Alexander & Baldwin announced Friday that it will be exploring all its options for Pali Lanes, a past touchpoint of controversy in Kailua town.
The lease for the current bowling alley operators of Pali Lanes at 120 Hekili St. ends in late January 2020.
A&B said it is exploring ways to preserve the Pali Lanes building, keep bowling in Kailua and make the surrounding area a “vibrant community gathering place,” potentially with new uses and activities for local residents. That includes reaching out to other potential bowling operators, as well as considering complementary activities and uses, which could include retail.
At the same time, A&B said the current lessees will be offered a continuing lease, but did not disclose its terms.
“We’ve heard clearly from the community that it values the character and history of the Pali Lanes building, and that it wants to preserve the character of Kailua as much as possible,” said Chris Benjamin, A&B President and CEO in a news release. “At the same time, we’ve heard that enhanced walkability, safety and community amenities are desired, and that many want bowling to remain a part of Kailua. Our intention is to find a way to meet these varied goals in a viable and sustainable manner.”
Art Machado, one of the owners of the Pali Lanes bowling operation, said he is concerned because he is seeking a longer-term lease in order to move forward on renovation and repair plans. He was also seeking a commitment to a long-term lease with A&B, as well, so that he could honor contracts with the Special Olympics and various bowling leagues that plan their schedules for 36 to 48 weeks out.
At the moment, he has a leaky roof that needs repair, and which resulted in the closure of the snack shop since April.
As the manager of the Oahu Bowling Association, and with more than 45 years of experience running bowling alleys, he knows how to run a bowling business.
A&B, however, said given the long history of struggling bowling operations in the state, complementary uses are considered essential to the economic viability of the facility.
There are no set plans yet, according to A&B spokesman Darren Pai, but the company is exploring all options.
“When you look at bowling centers locally that have remained successful, they have strong complementary businesses,” said Pai. “There are a lot of business models for bowling. We understand there are a lot of options these days so we want to make sure we’ve looked into them and considered all the different possibilities.”
In January of last year, a community group called Our Kailua began gathering signatures for a petition seeking to save Pali Lanes from being redeveloped, a cause which gathered momentum and resulted in an extended lease for the bowling operation.
A&B, which owns most of the retail buildings in Kailua, said it has made a comprehensive effort to engage the community, and held hundreds of meetings with residents, community groups, businesses and other organizations over the past year and a half.
Last year, the company also commissioned a survey of nearly 16,000 households in Kailua.
The survey found that more than half, or 56%, of participating Kailua residents supported keeping Pali Lanes as is versus 35% that supported replacing the Pali Lanes structure and repurposing the area.
Last year, the bowling alley was also designated a historic place by a state review board as an example of midcentury Modern design.

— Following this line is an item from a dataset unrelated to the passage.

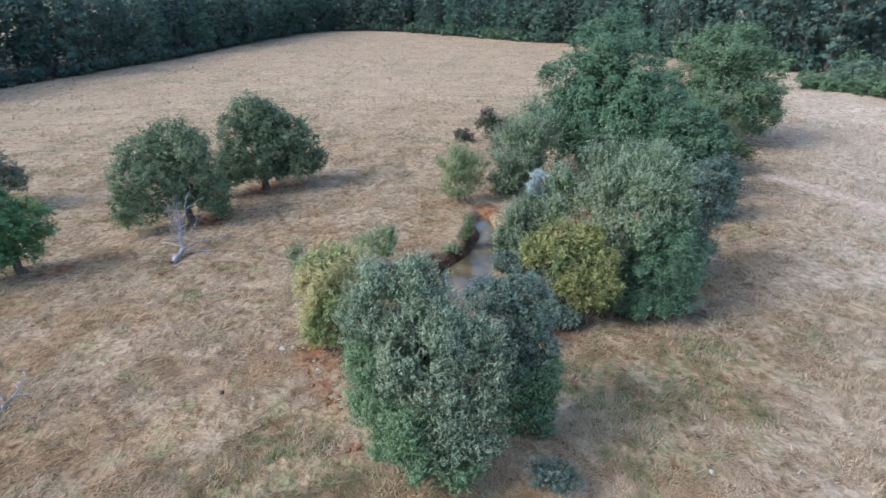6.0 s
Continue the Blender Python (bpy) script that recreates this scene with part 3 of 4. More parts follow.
# ---- trees and bushes of the pasture ----
tree("maple_tree", -8.5, 24.9, [(1.6, 1, 10.5, 1.16, 0.76), (0.5, 0.8, 9.9, 1.27, 1.06), (2.2, 0.8, 9.7, 0.86, 1.06), (-0.1, 0.5, 8.7, 1.16, 1.06), (1.4, 0.5, 8.5, 1.47, 1.06), (-0.8, 0.3, 7.9, 0.66, 0.66), (2.6, 0.6, 8.7, 0.45, 0.86), (3, 0.3, 7.3, 1.16, 1.16), (1.9, 0.1, 6.5, 1.16, 1.16), (3.2, 0, 6, 1.06, 1.16), (4.5, -0.2, 4.7, 0.76, 0.86), (5.1, -0.1, 5, 0.35, 0.55), (4, -0.4, 3.7, 0.86, 0.76), (2.5, -0.4, 4.2, 1.06, 1.16), (3, -0.6, 3, 0.55, 0.55), (1.1, 0, 6, 0.76, 1.06)], seed=1, leaf=MAPLE, density=0.85, second=(MAPLEGREEN, [(0.5, -0.1, 5.9, 0.76, 0.86), (-0.3, -0.3, 5.1, 1.16, 0.96), (-1.5, -0.4, 4.7, 1.06, 1.06), (-2.1, -0.6, 4.2, 0.66, 0.76), (-1.3, -0.7, 3.6, 0.86, 0.66), (0.3, -0.4, 4.4, 1.06, 1.27), (0.5, -0.7, 2.9, 0.76, 1.16), (-0.5, -0.9, 2.6, 0.66, 0.66), (-0.1, -1, 1.5, 0.66, 0.55), (0.5, -1.1, 1.1, 0.76, 0.45)], "low boughs with darker green leaves"), label="tall loose maple with yellowing light green leaves")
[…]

A&B said it plans to create additional forums for Kailua residents to participate in planning discussions.
“We hope that the recent example of Lau Hala Shops and the just-announced refurbishment of Aikahi Park Shopping Center help illustrate how A&B listens to the community and uses that feedback to guide the investments we make,” said Benjamin in the news release. “We’re committed to finding community-enhancing solutions that address the desires of Kailua residents.”